頭痛の場合、不適切な食事やライフスタイルによって、Pitta(火・熱)の状態が悪化、それによって腸内の消化機能が低下し、「Ama」と呼ばれる消化不純物が生成される。このAmaがマインドチャンネルに蓄積することで頭痛が起こる。こうした考えのもと、頭痛という症状が出れば、食事・ライフスタイルの改善に加え、3要素のバランスを取り消化機能を回復させるハーブの処方などが実施されるのだ。
アーユルヴェーダで処方されるハーブアーユルヴェーダの効果に関して、このほどインドでビッグデータを使った大規模な調査が実施され、どのような患者がどのような症状でアーユルヴェーダ医療を活用し、どのような効果を得ているのかが明らかになった。この調査は、インド科学産業研究委員会(CSIR)や全インド医科大学、アーユルヴェーダ医療機関Jiva Ayurvedaなどが10万人以上の患者データを分析し、2018年10月に結果を発表したもの。
それによると、アーユルヴェーダ療法を試した慢性患者の76%が症状の一部が緩和または完治したというのだ。これらの患者は当初現代医学の医療を受けていたが、効果がなく、アーユルヴェーダに移行してきた人たち。
インドでは、伝統医療に従事する医師が70万人いるとされ、そのうち大半がアーユルヴェーダの医師だという。広く実施されている医療であるものの、診療・治療に関するデジタルデータはなく、これまでその効果を定量的に分析することは難しかった。同調査は、Jiva Ayurvedaが提供している遠隔アーユルヴェーダ医療の患者データを活用することで実現したものだ。
ビッグデータと人工知能解析がもたらすアーユルヴェーダの進化
このJiva Ayurvedaは同調査だけでなく、ビッグデータと人工知能を活用し、インドで初となるアーユルヴェーダ医療のプロトコル(標準化された手順)を開発したとして大きな注目を浴びる医療機関でもある。
パーソナライズされた医療であるアーユルヴェーダ。インド地元メディアHealthworldによると、Jiva Ayurvedaは過去6年に渡り100万人に上るデータを集め、人工知能によってパターンを抽出。そこから、アーユルヴェーダ医師の意思決定を支援するシステムを作り上げた。標準化によって、データの比較や定量分析などが可能となり、現代医学との共通言語になることが期待されている。
またアーユルヴェーダはゲノミクス(遺伝学)とも融合し、「Ayurgenomics」として発展する可能性も秘めている。
インドのゲノミクス研究の権威であるミタリ・ムケルジ氏は、ゲノミクスの文脈でパーソナライズド医療の研究を実施。その一環で、アーユルヴェーダのコンセプトをゲノミクスを活用し説明しようとしているのだ。これまでにアーユルヴェーダが想定する人それぞれの体質「プラクリティ」が遺伝学の観点からも説明できることを示唆した研究を発表している。

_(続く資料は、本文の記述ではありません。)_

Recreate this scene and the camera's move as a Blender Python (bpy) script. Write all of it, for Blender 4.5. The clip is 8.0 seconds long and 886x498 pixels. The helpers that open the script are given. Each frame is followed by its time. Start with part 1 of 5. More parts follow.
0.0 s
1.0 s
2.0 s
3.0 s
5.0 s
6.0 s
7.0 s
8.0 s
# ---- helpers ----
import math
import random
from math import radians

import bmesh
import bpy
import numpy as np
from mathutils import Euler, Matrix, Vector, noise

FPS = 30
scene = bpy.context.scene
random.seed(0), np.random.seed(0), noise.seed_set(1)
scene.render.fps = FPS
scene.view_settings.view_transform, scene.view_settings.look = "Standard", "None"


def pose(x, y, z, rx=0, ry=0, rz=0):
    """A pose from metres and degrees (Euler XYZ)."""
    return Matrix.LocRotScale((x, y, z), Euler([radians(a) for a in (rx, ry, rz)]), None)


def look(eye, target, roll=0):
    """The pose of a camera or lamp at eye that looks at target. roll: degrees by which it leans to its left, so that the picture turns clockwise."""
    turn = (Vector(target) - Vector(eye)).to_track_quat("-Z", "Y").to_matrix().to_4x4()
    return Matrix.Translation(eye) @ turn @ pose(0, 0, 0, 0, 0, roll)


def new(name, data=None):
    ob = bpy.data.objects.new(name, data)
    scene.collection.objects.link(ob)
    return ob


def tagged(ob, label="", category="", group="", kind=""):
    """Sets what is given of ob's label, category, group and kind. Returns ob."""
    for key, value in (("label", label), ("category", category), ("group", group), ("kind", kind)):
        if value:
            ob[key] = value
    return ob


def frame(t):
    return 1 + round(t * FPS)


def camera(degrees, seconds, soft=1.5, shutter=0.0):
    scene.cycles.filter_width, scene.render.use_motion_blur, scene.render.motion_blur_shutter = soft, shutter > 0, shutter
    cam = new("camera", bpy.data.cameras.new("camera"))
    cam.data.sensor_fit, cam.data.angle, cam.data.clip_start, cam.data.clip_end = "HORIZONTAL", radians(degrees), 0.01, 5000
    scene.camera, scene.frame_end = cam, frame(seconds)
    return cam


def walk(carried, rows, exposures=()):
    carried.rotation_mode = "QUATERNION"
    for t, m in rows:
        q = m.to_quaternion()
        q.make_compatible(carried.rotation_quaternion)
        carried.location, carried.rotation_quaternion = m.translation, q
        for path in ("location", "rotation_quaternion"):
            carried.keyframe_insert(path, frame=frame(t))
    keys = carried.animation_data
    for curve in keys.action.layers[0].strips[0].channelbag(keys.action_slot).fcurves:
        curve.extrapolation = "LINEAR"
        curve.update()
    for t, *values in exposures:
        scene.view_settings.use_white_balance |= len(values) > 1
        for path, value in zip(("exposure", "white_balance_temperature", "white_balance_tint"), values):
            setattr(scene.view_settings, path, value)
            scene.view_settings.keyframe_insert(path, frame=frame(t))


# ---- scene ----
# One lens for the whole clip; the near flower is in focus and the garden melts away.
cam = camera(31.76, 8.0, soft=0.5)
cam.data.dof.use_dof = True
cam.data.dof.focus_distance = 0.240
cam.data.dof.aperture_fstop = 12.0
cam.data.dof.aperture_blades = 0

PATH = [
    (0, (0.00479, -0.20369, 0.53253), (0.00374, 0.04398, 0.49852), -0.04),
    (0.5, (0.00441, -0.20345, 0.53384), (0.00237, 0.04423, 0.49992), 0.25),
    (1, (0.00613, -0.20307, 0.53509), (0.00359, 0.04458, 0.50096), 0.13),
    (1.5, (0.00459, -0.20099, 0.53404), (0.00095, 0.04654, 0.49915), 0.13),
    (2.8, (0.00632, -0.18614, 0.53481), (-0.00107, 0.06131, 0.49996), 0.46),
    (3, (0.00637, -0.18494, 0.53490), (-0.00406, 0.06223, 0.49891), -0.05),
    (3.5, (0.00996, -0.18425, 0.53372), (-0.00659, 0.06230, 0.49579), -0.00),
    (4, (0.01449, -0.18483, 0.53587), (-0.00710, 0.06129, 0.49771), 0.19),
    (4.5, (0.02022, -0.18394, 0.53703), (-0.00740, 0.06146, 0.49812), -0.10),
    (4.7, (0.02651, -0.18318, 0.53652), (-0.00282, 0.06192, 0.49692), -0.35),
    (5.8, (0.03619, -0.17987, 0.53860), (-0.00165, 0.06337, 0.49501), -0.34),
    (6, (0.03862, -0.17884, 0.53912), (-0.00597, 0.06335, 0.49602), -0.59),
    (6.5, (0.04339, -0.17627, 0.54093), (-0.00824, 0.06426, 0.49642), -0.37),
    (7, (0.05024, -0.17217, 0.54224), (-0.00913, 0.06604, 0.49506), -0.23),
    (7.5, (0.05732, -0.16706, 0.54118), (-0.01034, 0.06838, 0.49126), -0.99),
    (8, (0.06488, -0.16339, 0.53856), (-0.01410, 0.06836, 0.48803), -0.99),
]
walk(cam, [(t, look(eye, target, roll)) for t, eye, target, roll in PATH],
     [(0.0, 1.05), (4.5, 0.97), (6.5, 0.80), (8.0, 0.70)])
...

インド技術系大学IIITデリーのガネーシュ・バグラー教授らの研究チームは、食べ物・遺伝子・化学物質・病気の関係をディープラーニングで解析したデータデース「DietRx」を構築。人それぞれの特性を考慮したとき、食べ物・化学物質がどのように反応するのか、またどのような健康状態につながるのかなど、アーユルヴェーダ観点の研究を促進する土台として注目を集めている。

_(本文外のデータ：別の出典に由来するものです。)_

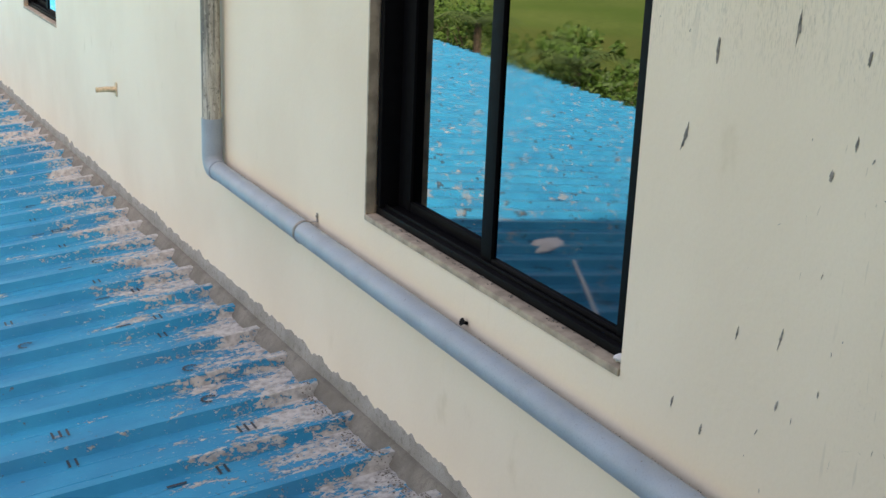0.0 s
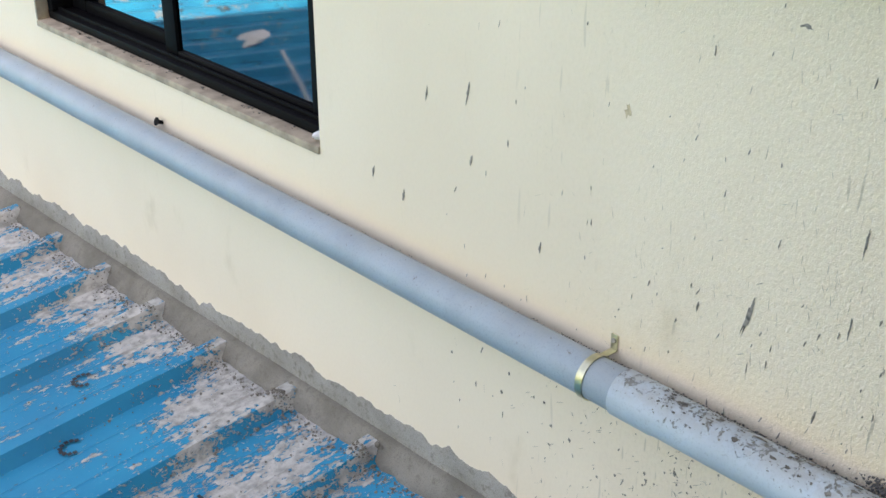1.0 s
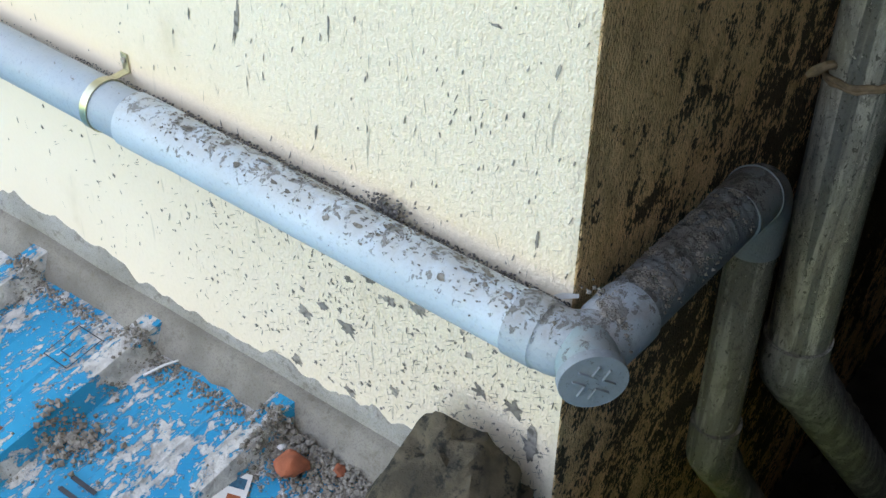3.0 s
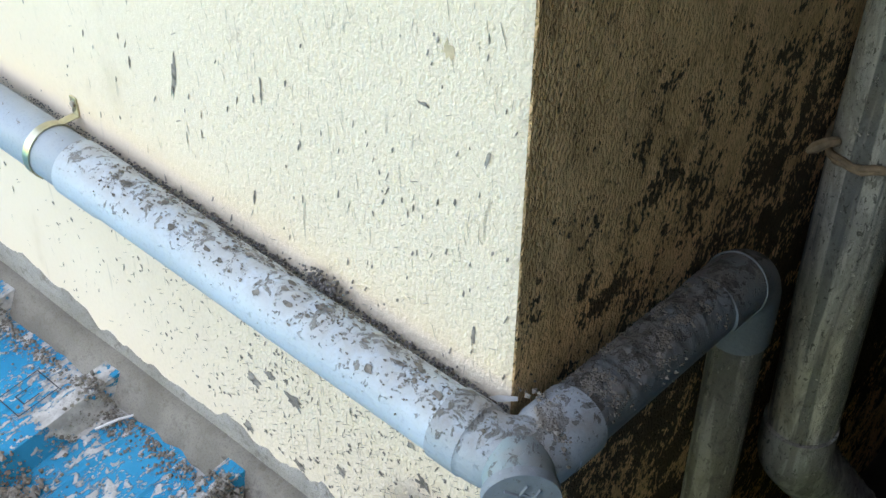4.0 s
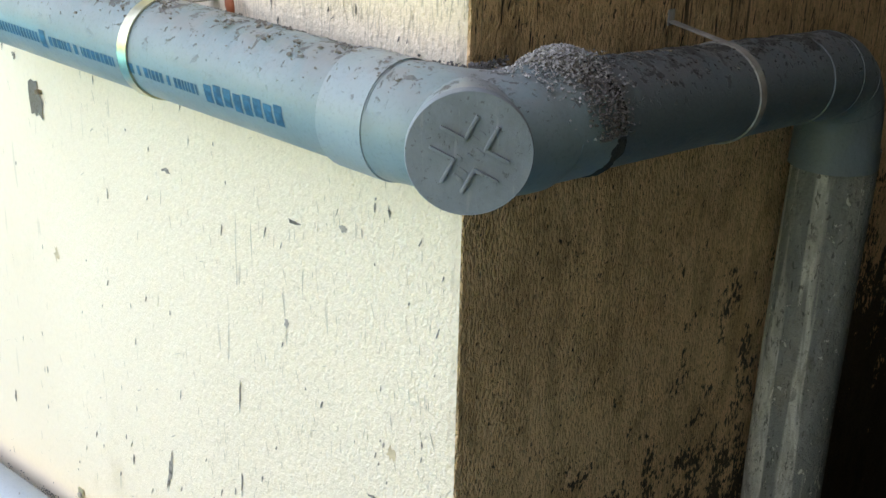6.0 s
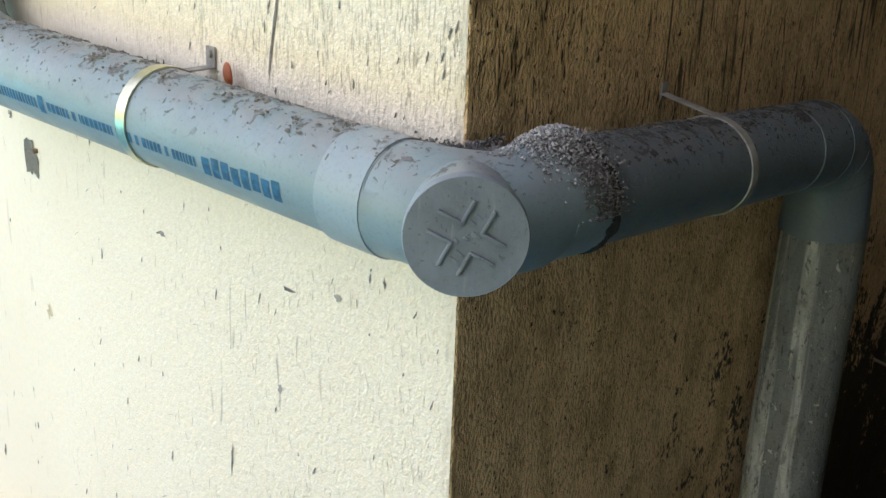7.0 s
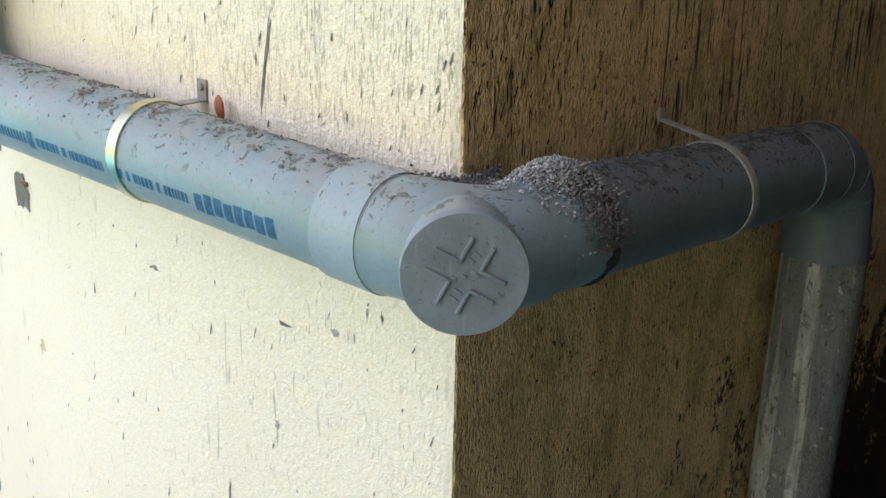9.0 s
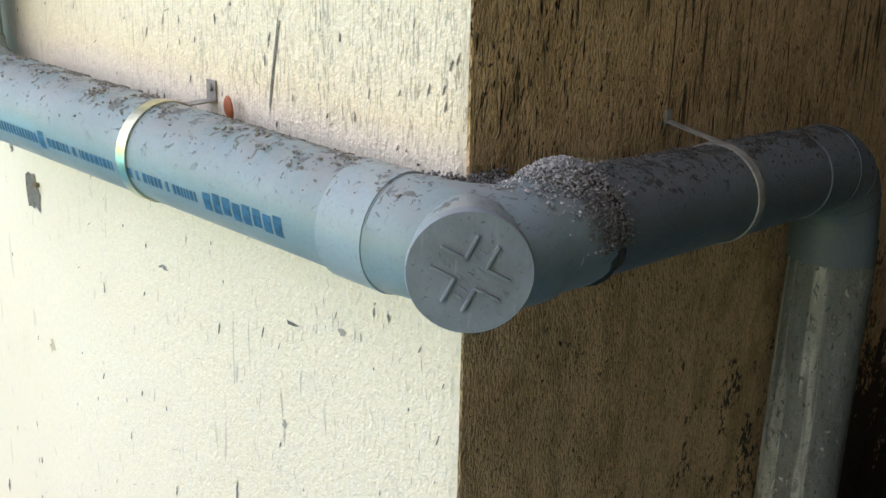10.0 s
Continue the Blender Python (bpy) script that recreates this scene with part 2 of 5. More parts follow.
def roof_material():
    m = Mat("blue_painted_steel", rough=0.5, spec=0.06)
    col = m.mix(m.ramp(m.noise(3, 4), 0.3, 0.7), (0.001, 0.215, 0.39), (0.002, 0.28, 0.47))
    dust = m.ramp(m.noise(6, 5, 0.6, (0.35, 1, 1)), 0.40, 0.72)
    col = m.mix(m.math("MULTIPLY", dust, 0.05), col, (0.30, 0.36, 0.35))
    # dried cement slurry, thick beside the wall and thinning away from it
    edge = m.ramp(m.math("ADD", m.axis(0), m.math("MULTIPLY", m.noise(2.4, 3, 0.5, (1, 1, 1), 0, 1.7), 0.7)), -0.42, 0.40)
    slurry = m.math("ADD", m.noise(9, 5, 0.62, (0.45, 1, 1), 0.5), m.math("MULTIPLY", edge, 0.225))
    slurry = m.math("ADD", slurry, m.math("MULTIPLY", m.math("SUBTRACT", m.noise(70, 6, 0.68, (0.6, 1, 1), 0.5, 3.0), 0.5), 0.75))
    slurry = m.math("ADD", slurry, m.math("MULTIPLY", edge, m.ramp(m.axis(1), 1.1, 1.9, 0.0, 0.045)))
    slurry = m.ramp(slurry, 0.685, 0.735)
    bits = m.ramp(m.math("ADD", m.noise(75, 4, 0.6, (0.8, 1, 1), 0.5, 9.0), m.math("MULTIPLY", edge, 0.09)), 0.665, 0.695)
    bits = m.math("MULTIPLY", bits, m.ramp(edge, 0.0, 0.5, 0.25, 0.9))
    slurry = m.math("MAXIMUM", slurry, bits)
    grey = m.mix(m.ramp(m.noise(40, 4), 0.35, 0.7), (0.60, 0.575, 0.53), (0.36, 0.335, 0.30))
    col = m.mix(m.math("MULTIPLY", slurry, 0.93), col, grey)
    dot = m.ramp(m.noise(48, 3, 0.5, (1, 1, 1), 0.4, 5.0), 0.70, 0.74)
    col = m.mix(m.math("MULTIPLY", dot, 0.8), col, (0.10, 0.10, 0.09))
    # rows of dark dashes and pale dust on the open part of the roof
    far = m.ramp(m.axis(0), -1.9, -1.3, 1.0, 0.0)
    dash = m.ramp(m.noise(13, 4, 0.6, (1.0, 0.55, 1), 0.2, 13.0), 0.62, 0.66)
    col = m.mix(m.math("MULTIPLY", m.math("MULTIPLY", dash, far), 0.8), col, (0.05, 0.06, 0.07))
    pale = m.ramp(m.noise(10, 6, 0.65, (1.0, 0.5, 1), 0.2, 23.0), 0.56, 0.66)
    col = m.mix(m.math("MULTIPLY", m.math("MULTIPLY", pale, far), 0.65), col, (0.33, 0.31, 0.28))
    m.colour(col)
    m.rough(m.math("ADD", m.math("MULTIPLY", slurry, 0.5), m.ramp(dust, 0, 1, 0.38, 0.55)))
    m.bump(m.math("ADD", m.math("MULTIPLY", slurry, m.noise(160, 4, 0.7)), m.math("MULTIPLY", m.noise(40, 3), 0.25)), 0.8, 0.006)
    return m.m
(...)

西洋医学と中国伝統医療に加え、アーユルヴェーダにも共通言語が生まれつつある状態といえるだろう。それぞれの医療分野を隔てる垣根がなくなったときどのようなディスラプションが起こるのか、その可能性に期待が寄せられる。
文:細谷元(Livit)
※AMPの2019年5月21日の記事(https://amp.review/2019/05/21/ayurvada-tech/)より抜粋
ビッグデータによって、インドの伝統医療であるアーユルヴェーダの効果・効能が科学的に明らかになってきており、且つ、アーユルヴェーダ医師を意思決定を支援するシステムが人工知能によってすでに構築されているという内容は驚きました。
この記事の中にもありますように、確かに、西洋医学は科学的、東洋医学は非科学的(伝統的な積み上げ)と見られていた部分が強かったと思いますが、
今後、東洋医学において用いられてきたコンセプトが科学的な言葉に置き換わっていくことで、西洋医学と東洋医学の敷居は低くなり、統合的な医療へとどんどん進化していきそうです。
今回のインドの動向はとても驚いたと同時に、人工知能(AI)が今後、グローバルな形で医療に対する考え方に対し革新をもたらしていく可能性を強く感じました。
【人工知能+伝統医療】のキーワードは今後もキャッチアップしていきたいと思います。